Below is some material; set it all down exactly, apart from the pictures.

= = = =

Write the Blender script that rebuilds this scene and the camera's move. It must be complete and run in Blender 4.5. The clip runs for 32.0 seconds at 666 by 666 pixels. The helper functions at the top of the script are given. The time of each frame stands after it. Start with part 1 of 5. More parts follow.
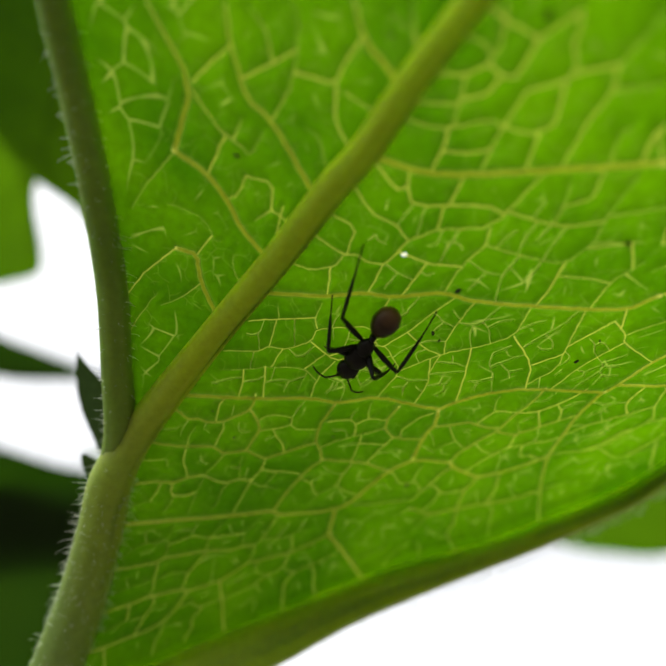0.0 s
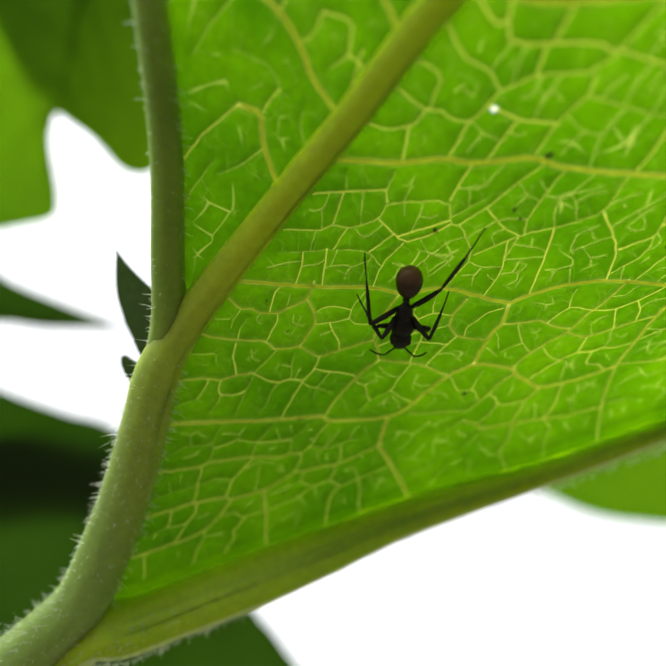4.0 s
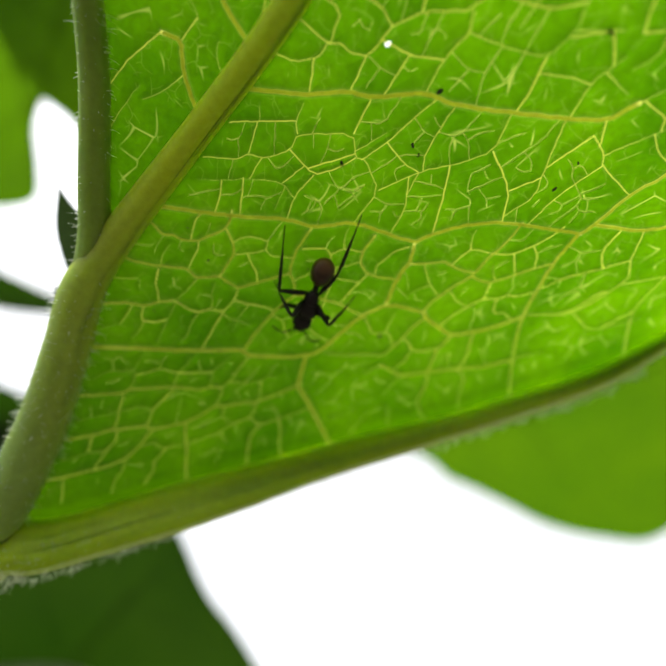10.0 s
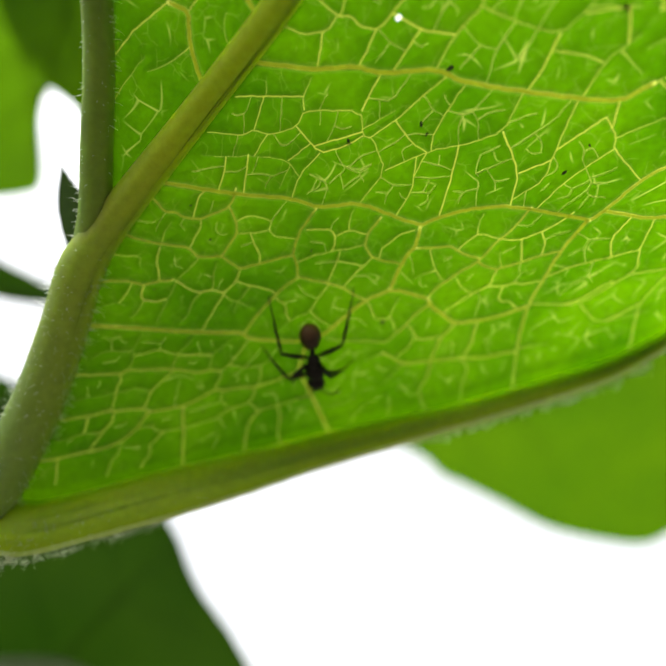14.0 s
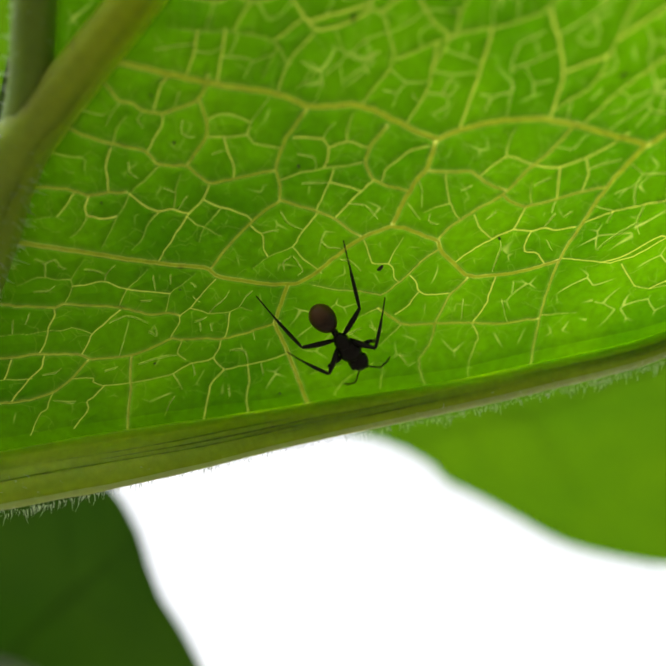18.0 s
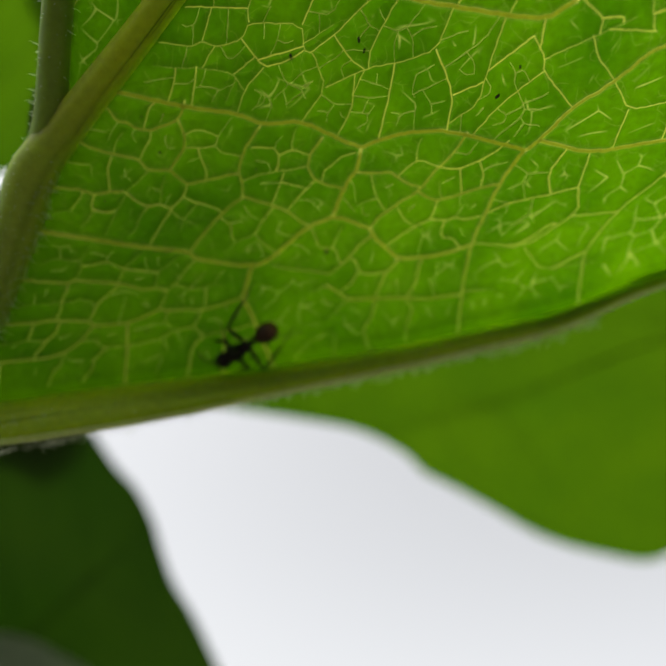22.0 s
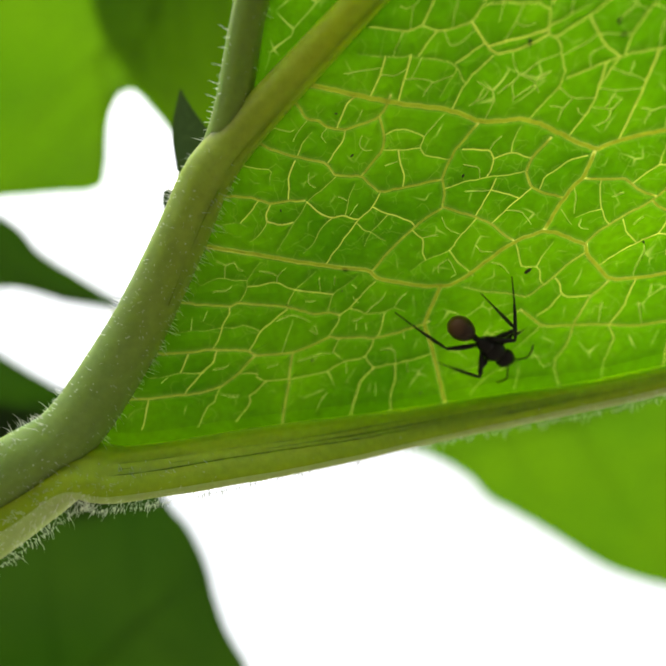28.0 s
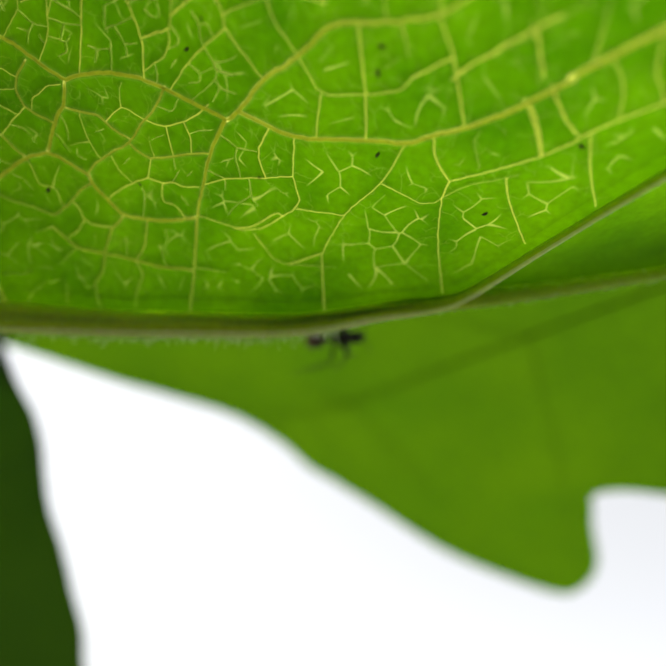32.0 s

= = = =

» RESPONSE TO THE TASK:
Write the Blender script that rebuilds this scene and the camera's move. It must be complete and run in Blender 4.5. The clip runs for 32.0 seconds at 666 by 666 pixels. The helper functions at the top of the script are given. The time of each frame stands after it. Start with part 1 of 5. More parts follow.
0.0 s
4.0 s
10.0 s
14.0 s
18.0 s
22.0 s
28.0 s
32.0 s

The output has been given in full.